Reproduce the material word for word; the images stay out.

Recorded data -

------------------------------------

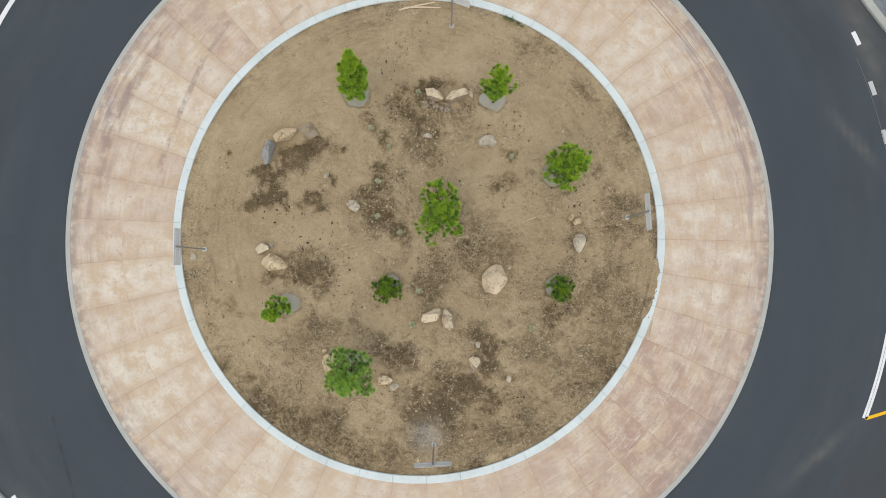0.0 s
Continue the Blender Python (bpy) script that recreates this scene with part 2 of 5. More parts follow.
def make_slab():
    n = Nodes("island_concrete", 0.8, spec=0.3)
    big, mid, fine = n.noise(0.45, 5, dist=0.3), n.noise(1.3, 6, rough=0.6, dist=0.2), n.noise(7, 5, rough=0.6)
    c = n.mix(n.span(big, 0.36, 0.64), (0.62, 0.525, 0.425), (0.53, 0.43, 0.335))
    c = n.mix(n.span(mid, 0.46, 0.66, 0.0, 0.75), c, (0.66, 0.62, 0.56))
    c = n.mix(n.span(n.noise(0.8, 6, rough=0.62, dist=0.3), 0.50, 0.68, 0.0, 0.7), c, (0.40, 0.31, 0.235))
    c = n.mix(n.span(fine, 0.53, 0.72, 0.0, 0.5), c, (0.36, 0.29, 0.225))
    c = n.mix(n.math("MULTIPLY", n.rand, 0.2), c, (0.44, 0.37, 0.295))
    patchy = n.span(n.noise(2.6, 6, rough=0.7), 0.34, 0.56)
    for x0, y0, x1, y1, w, k in SLAB_SCUFFS:
        c = n.mix(n.math("MULTIPLY", n.math("MULTIPLY", n.stroke(x0, y0, x1, y1, w), patchy), k), c, (0.23, 0.19, 0.165))
    wob = n.vmath("ADD", n.pos, n.vec(n.math("MULTIPLY", n.math("SUBTRACT", n.noise(6, 4), 0.5), 0.3), n.math("MULTIPLY", n.math("SUBTRACT", n.noise(7, 4), 0.5), 0.3)))
    for x0, y0, x1, y1, w in ((-25.2, 2.75, -25.0, 2.7, 0.13), (-25.36, 2.55, -25.3, 2.54, 0.07), (-25.62, 0.3, -25.55, 0.28, 0.07)):
        c = n.mix(n.math("MULTIPLY", n.stroke(x0, y0, x1, y1, w, wob), 0.8), c, (0.62, 0.06, 0.10))
    c = n.mix(n.math("MULTIPLY", n.stroke(-23.82, 3.69, -23.7, 3.63, 0.37), 0.75), c, (0.60, 0.44, 0.28))
    n.bump(n.math("ADD", mid, n.noise(40, 4)), 0.3, 0.008)
    return n.done(c)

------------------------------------

Result of this task -
0.0 s
Continue the Blender Python (bpy) script that recreates this scene with part 2 of 5. More parts follow.
def make_slab():
    n = Nodes("island_concrete", 0.8, spec=0.3)
    big, mid, fine = n.noise(0.45, 5, dist=0.3), n.noise(1.3, 6, rough=0.6, dist=0.2), n.noise(7, 5, rough=0.6)
    c = n.mix(n.span(big, 0.36, 0.64), (0.62, 0.525, 0.425), (0.53, 0.43, 0.335))
    c = n.mix(n.span(mid, 0.46, 0.66, 0.0, 0.75), c, (0.66, 0.62, 0.56))
    c = n.mix(n.span(n.noise(0.8, 6, rough=0.62, dist=0.3), 0.50, 0.68, 0.0, 0.7), c, (0.40, 0.31, 0.235))
    c = n.mix(n.span(fine, 0.53, 0.72, 0.0, 0.5), c, (0.36, 0.29, 0.225))
    c = n.mix(n.math("MULTIPLY", n.rand, 0.2), c, (0.44, 0.37, 0.295))
    patchy = n.span(n.noise(2.6, 6, rough=0.7), 0.34, 0.56)
    for x0, y0, x1, y1, w, k in SLAB_SCUFFS:
        c = n.mix(n.math("MULTIPLY", n.math("MULTIPLY", n.stroke(x0, y0, x1, y1, w), patchy), k), c, (0.23, 0.19, 0.165))
    wob = n.vmath("ADD", n.pos, n.vec(n.math("MULTIPLY", n.math("SUBTRACT", n.noise(6, 4), 0.5), 0.3), n.math("MULTIPLY", n.math("SUBTRACT", n.noise(7, 4), 0.5), 0.3)))
    for x0, y0, x1, y1, w in ((-25.2, 2.75, -25.0, 2.7, 0.13), (-25.36, 2.55, -25.3, 2.54, 0.07), (-25.62, 0.3, -25.55, 0.28, 0.07)):
        c = n.mix(n.math("MULTIPLY", n.stroke(x0, y0, x1, y1, w, wob), 0.8), c, (0.62, 0.06, 0.10))
    c = n.mix(n.math("MULTIPLY", n.stroke(-23.82, 3.69, -23.7, 3.63, 0.37), 0.75), c, (0.60, 0.44, 0.28))
    n.bump(n.math("ADD", mid, n.noise(40, 4)), 0.3, 0.008)
    return n.done(c)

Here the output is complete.